Live from the Astroturf, Alice Cooper: Detroit Free Press Film Fest
This is part 2 of a 3-part tour blog series on the Live from the Astroturf, Alice Cooper film festival circuit.
Detroit is a world away from Phoenix but the Detroit Alice Cooper fans are every bit as enthusiastic. The FREEP (Detroit Free Press) Film Festival was by invitation only and it required Michigan content. Alice was born in Detroit and the original group lived there when “I’m Eighteen” became a national hit, so they invited Chris Penn, Steve Gaddis, Cindy and I to the festival where our film was scheduled to be screened twice.
When we got to our rooms at the hotel, I looked out the window and saw the bridge to Windsor, Ontario. That’s where Disc Jockey Rosalee Trombley of CKLW had made “I’m Eighteen” a hit.
We had to hurry over to the magnificent Fillmore. The lobby was full of energy with lots of people arriving as others were handing out free bags of popcorn and promoting their films. Toby Mamis had arranged for our passes for the premier of Boy Howdy! The Story of Creem Magazine through executive producer Margaret Kramer, wife of Wayne Kramer of Detroit’s legendary MC5.
Music journalist and co-founder of Creem magazine, Jaan Uhelszki, came up to say hi as Detroiters surrounded Cindy and I to talk about parties they had attended at the Alice Cooper farm house, and various shows they had seen us play. Several had even seen the Battle Axe show at the Pontiac Silverdome in 1977.
And of course, Boy Howdy! was cheered as a hometown favorite. Jaan was iconic in Creem Magazine’s history and, following the film, she joined a panel and shared many stories about getting the magazine off the ground and dealing with it’s controversial success.
The following night, Live From the Astroturf got its own cheers. This was my third time seeing it on a big screen and I realized that each theater has its own EQ and room acoustics. The bass sounded slightly different at each showing. But I could always hear all of the instruments, especially the drums, and so it always sounded like we were playing live in the room.

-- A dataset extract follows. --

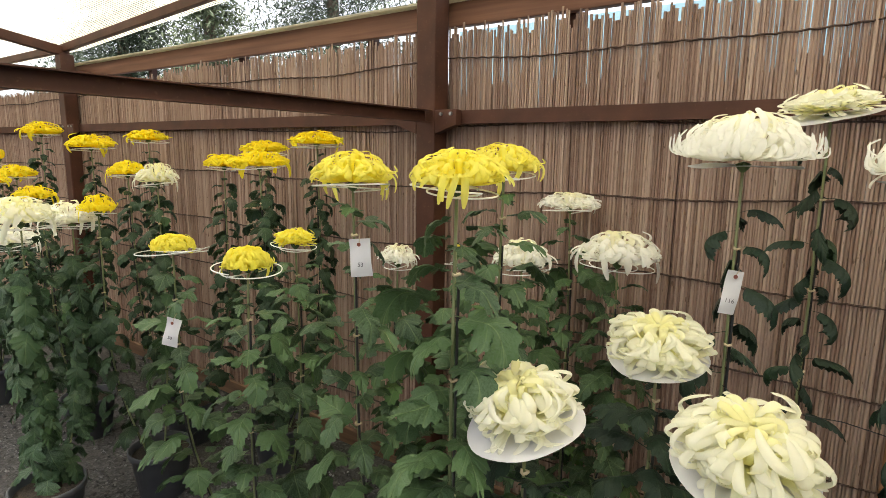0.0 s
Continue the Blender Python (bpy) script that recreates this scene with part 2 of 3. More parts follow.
def grid_mesh(name, verts, faces, uvs=None, smooth=True):
    """verts: (n, 3); faces: (m, 4); uvs: one pair for each vertex."""
    me = bpy.data.meshes.new(name)
    verts, faces = np.asarray(verts, np.float32), np.asarray(faces, np.int32)
    me.from_pydata(verts.tolist(), [], faces.tolist())
    if uvs is not None:
        layer = me.uv_layers.new(name="UVMap")
        layer.data.foreach_set("uv", np.asarray(uvs, np.float32)[faces.ravel()].ravel())
    if smooth:
        me.polygons.foreach_set("use_smooth", np.ones(len(me.polygons), bool))
    return me


def box(bm, lo, hi, bevel=0.0):
    r = bmesh.ops.create_cube(bm, size=1.0)
    c, s = [(a + b) / 2 for a, b in zip(lo, hi)], [b - a for a, b in zip(lo, hi)]
    bmesh.ops.scale(bm, vec=s, verts=r["verts"])
    bmesh.ops.translate(bm, vec=c, verts=r["verts"])
    if bevel:
        edges = list({e for v in r["verts"] for e in v.link_edges})
        bmesh.ops.bevel(bm, geom=edges, offset=bevel, segments=2, affect="EDGES", profile=0.5)
    return bm


def boxed(lo, hi, bevel=0.0):
    return box(bmesh.new(), lo, hi, bevel)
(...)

After the film, Steve, Chris, Cindy and I did a Q & A. Chris and Steve explained how the film came together so spontaneously. And how, with hard work, everything fell into place better than we had hoped for. Someone asked Cindy about what it was like to live at the farmhouse with the band. Her response was so vividly detailed that everyone applauded. One person said she made them feel like they were actually there. It was a landmark breakthrough for Cindy feeling comfortable speaking in front of a crowd. It was the first time she was convinced that people were truly interested in her point of view.
After that, an Alice Cooper tribute band called Nightmare! played an acoustic set in the lobby. I sensed they were wishing they could crank up some amps but it was a refreshingly good-sounding acoustic set.
The next morning called for some sightseeing: Hitsville, Barry Gordy, and Studio A where Motown created all of that wonderful music. The original instruments were still there including the drum kit played by Marvin Gaye and Stevie Wonder who both started out as drummers there. Every inch of that place is hallowed ground.
Then we visited Jack White’s Third Man records. Everything in the place was hip and slickly displayed. It was a great reminder that music is still alive and well in that city.
The next night, we decided to hoof it, as Glen Buxton would say, to the theater where our film was screening. The gusty wind was frigid and had bits of ice in it. In 1969, a trek through those streets was risky, but even though the fashion was still boots and leather jackets and faces that hazily recalled a lot of great parties, this Detroit was full of friendly people. And the film got yet another warm reception. And Cindy was comfortable answering fans questions.
We had made a splash in Detroit. We felt like we were on a roll.